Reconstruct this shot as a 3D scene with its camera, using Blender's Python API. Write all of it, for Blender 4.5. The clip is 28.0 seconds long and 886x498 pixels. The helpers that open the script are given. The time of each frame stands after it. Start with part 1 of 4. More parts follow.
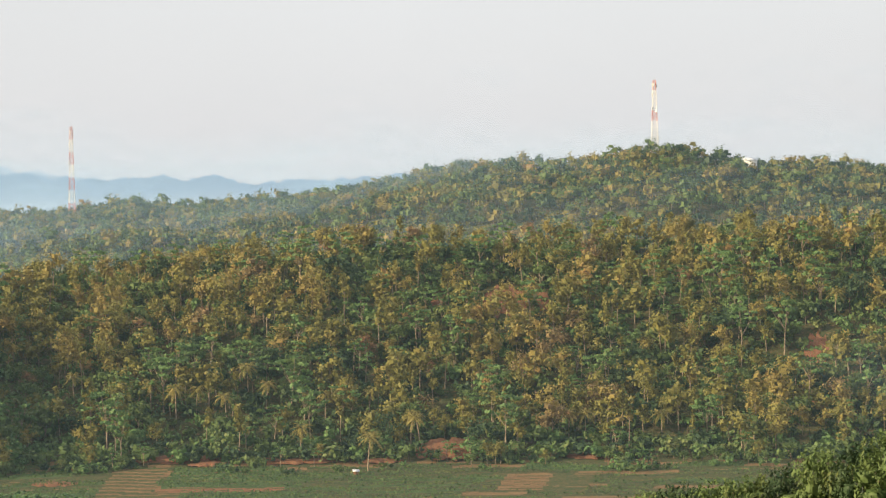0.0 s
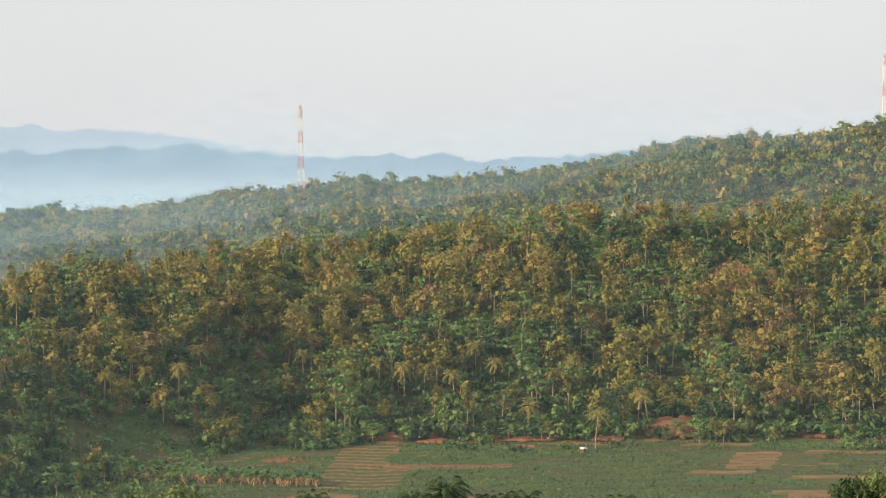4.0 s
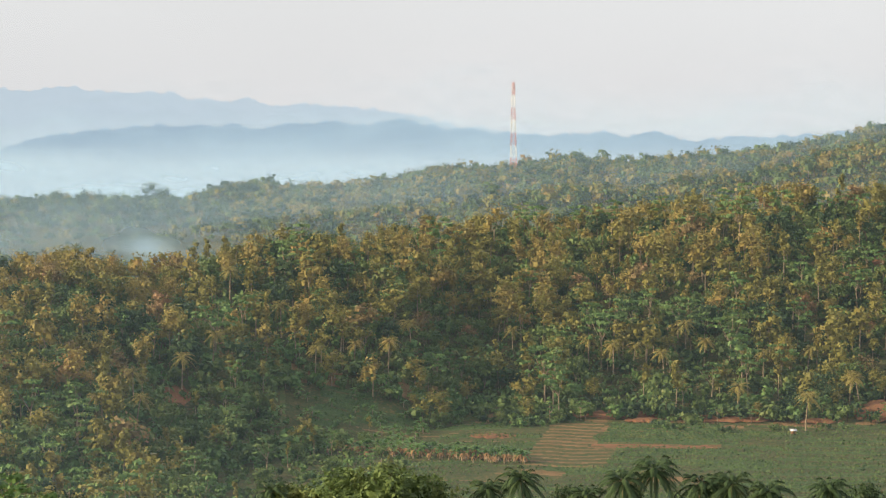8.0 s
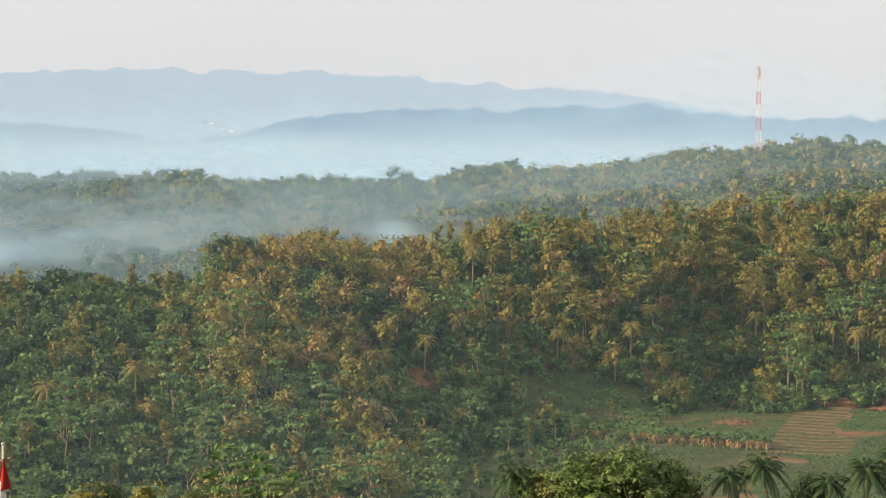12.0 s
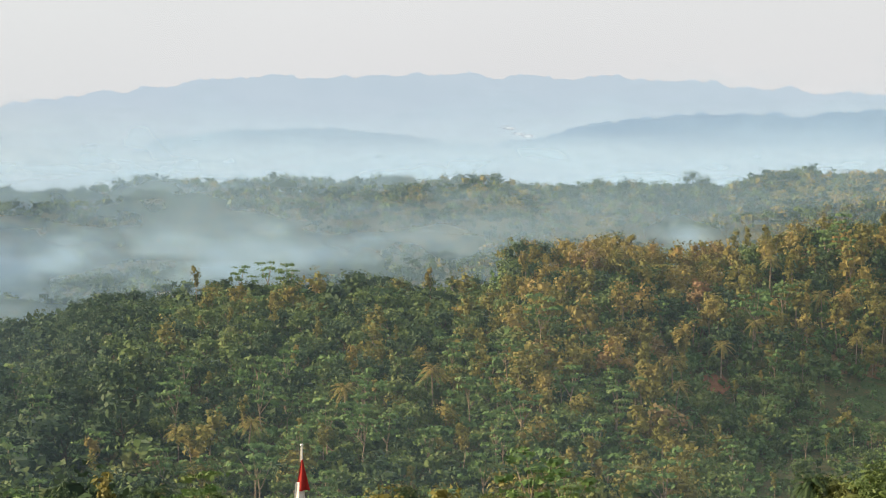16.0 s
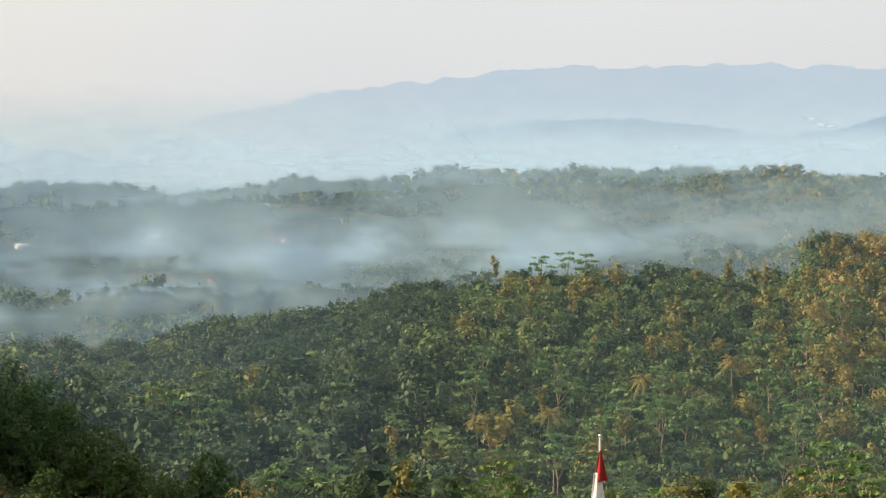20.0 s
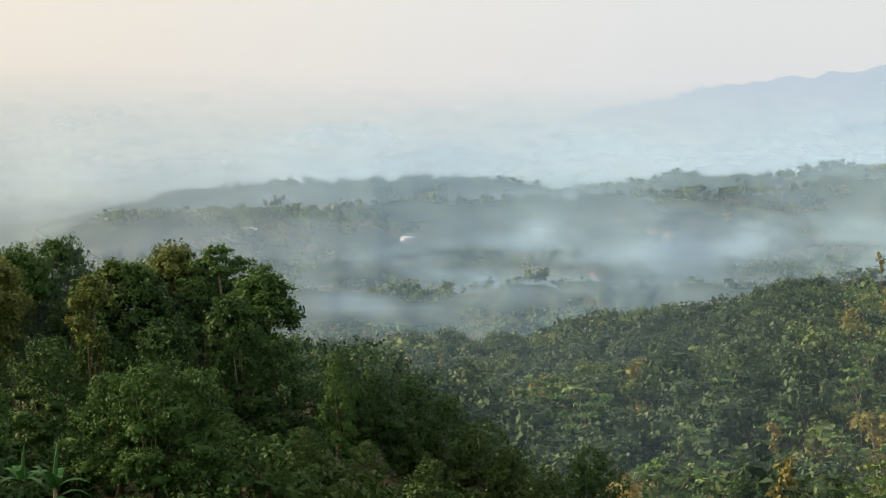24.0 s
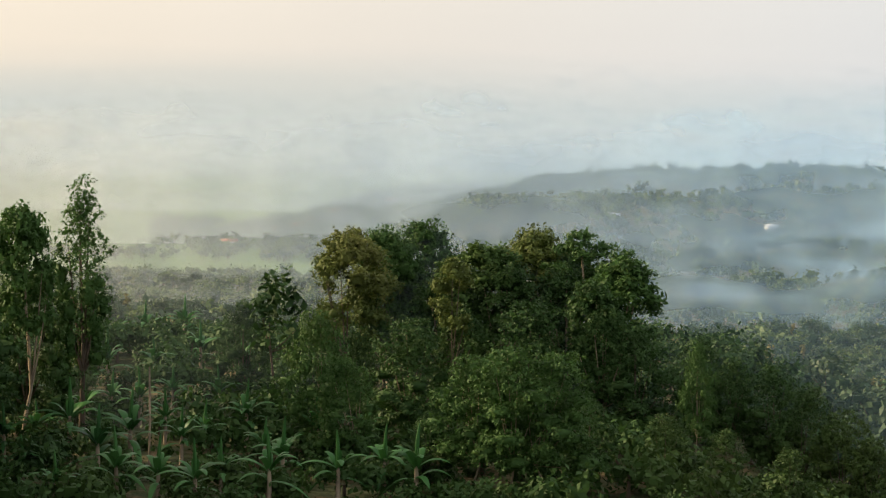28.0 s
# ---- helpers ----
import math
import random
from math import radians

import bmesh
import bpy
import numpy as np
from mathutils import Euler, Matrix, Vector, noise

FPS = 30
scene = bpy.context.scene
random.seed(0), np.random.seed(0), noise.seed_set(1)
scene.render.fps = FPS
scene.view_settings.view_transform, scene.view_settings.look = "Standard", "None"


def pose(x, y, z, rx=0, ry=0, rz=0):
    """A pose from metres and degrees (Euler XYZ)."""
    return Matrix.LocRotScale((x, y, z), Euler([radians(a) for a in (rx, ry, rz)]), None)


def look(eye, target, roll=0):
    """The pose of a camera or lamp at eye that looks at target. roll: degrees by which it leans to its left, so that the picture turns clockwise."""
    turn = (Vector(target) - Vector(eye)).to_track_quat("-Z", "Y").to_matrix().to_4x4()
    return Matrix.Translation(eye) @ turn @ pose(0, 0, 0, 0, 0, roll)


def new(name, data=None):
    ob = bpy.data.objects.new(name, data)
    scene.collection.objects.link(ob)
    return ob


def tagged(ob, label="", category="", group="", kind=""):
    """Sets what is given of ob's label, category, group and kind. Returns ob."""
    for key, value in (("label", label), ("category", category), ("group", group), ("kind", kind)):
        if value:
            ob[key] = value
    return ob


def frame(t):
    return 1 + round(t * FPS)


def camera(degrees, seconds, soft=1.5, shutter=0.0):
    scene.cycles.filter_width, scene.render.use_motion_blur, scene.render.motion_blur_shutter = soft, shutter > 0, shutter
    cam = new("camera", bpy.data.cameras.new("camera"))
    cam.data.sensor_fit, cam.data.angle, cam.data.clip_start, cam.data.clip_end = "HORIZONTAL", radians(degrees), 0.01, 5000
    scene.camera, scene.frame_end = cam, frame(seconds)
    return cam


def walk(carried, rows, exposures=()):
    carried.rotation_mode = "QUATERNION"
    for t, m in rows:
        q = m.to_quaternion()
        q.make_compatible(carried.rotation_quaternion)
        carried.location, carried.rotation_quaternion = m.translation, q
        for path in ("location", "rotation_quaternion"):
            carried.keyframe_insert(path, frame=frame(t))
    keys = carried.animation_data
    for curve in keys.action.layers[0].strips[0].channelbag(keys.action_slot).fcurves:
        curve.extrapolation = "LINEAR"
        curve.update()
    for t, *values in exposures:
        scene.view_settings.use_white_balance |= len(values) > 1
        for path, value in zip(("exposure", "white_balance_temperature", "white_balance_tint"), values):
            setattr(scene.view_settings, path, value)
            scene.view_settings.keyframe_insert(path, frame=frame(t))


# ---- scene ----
◇ ◇ ◇ ◇ ◇ ◇ ◇
## What is expected
Without the pictures, write out all of the material exactly.

## Complete answer
Reconstruct this shot as a 3D scene with its camera, using Blender's Python API. Write all of it, for Blender 4.5. The clip is 28.0 seconds long and 886x498 pixels. The helpers that open the script are given. The time of each frame stands after it. Start with part 1 of 4. More parts follow.
0.0 s
4.0 s
8.0 s
12.0 s
16.0 s
20.0 s
24.0 s
28.0 s
# ---- helpers ----
import math
import random
from math import radians

import bmesh
import bpy
import numpy as np
from mathutils import Euler, Matrix, Vector, noise

FPS = 30
scene = bpy.context.scene
random.seed(0), np.random.seed(0), noise.seed_set(1)
scene.render.fps = FPS
scene.view_settings.view_transform, scene.view_settings.look = "Standard", "None"


def pose(x, y, z, rx=0, ry=0, rz=0):
    """A pose from metres and degrees (Euler XYZ)."""
    return Matrix.LocRotScale((x, y, z), Euler([radians(a) for a in (rx, ry, rz)]), None)


def look(eye, target, roll=0):
    """The pose of a camera or lamp at eye that looks at target. roll: degrees by which it leans to its left, so that the picture turns clockwise."""
    turn = (Vector(target) - Vector(eye)).to_track_quat("-Z", "Y").to_matrix().to_4x4()
    return Matrix.Translation(eye) @ turn @ pose(0, 0, 0, 0, 0, roll)


def new(name, data=None):
    ob = bpy.data.objects.new(name, data)
    scene.collection.objects.link(ob)
    return ob


def tagged(ob, label="", category="", group="", kind=""):
    """Sets what is given of ob's label, category, group and kind. Returns ob."""
    for key, value in (("label", label), ("category", category), ("group", group), ("kind", kind)):
        if value:
            ob[key] = value
    return ob


def frame(t):
    return 1 + round(t * FPS)


def camera(degrees, seconds, soft=1.5, shutter=0.0):
    scene.cycles.filter_width, scene.render.use_motion_blur, scene.render.motion_blur_shutter = soft, shutter > 0, shutter
    cam = new("camera", bpy.data.cameras.new("camera"))
    cam.data.sensor_fit, cam.data.angle, cam.data.clip_start, cam.data.clip_end = "HORIZONTAL", radians(degrees), 0.01, 5000
    scene.camera, scene.frame_end = cam, frame(seconds)
    return cam


def walk(carried, rows, exposures=()):
    carried.rotation_mode = "QUATERNION"
    for t, m in rows:
        q = m.to_quaternion()
        q.make_compatible(carried.rotation_quaternion)
        carried.location, carried.rotation_quaternion = m.translation, q
        for path in ("location", "rotation_quaternion"):
            carried.keyframe_insert(path, frame=frame(t))
    keys = carried.animation_data
    for curve in keys.action.layers[0].strips[0].channelbag(keys.action_slot).fcurves:
        curve.extrapolation = "LINEAR"
        curve.update()
    for t, *values in exposures:
        scene.view_settings.use_white_balance |= len(values) > 1
        for path, value in zip(("exposure", "white_balance_temperature", "white_balance_tint"), values):
            setattr(scene.view_settings, path, value)
            scene.view_settings.keyframe_insert(path, frame=frame(t))


# ---- scene ----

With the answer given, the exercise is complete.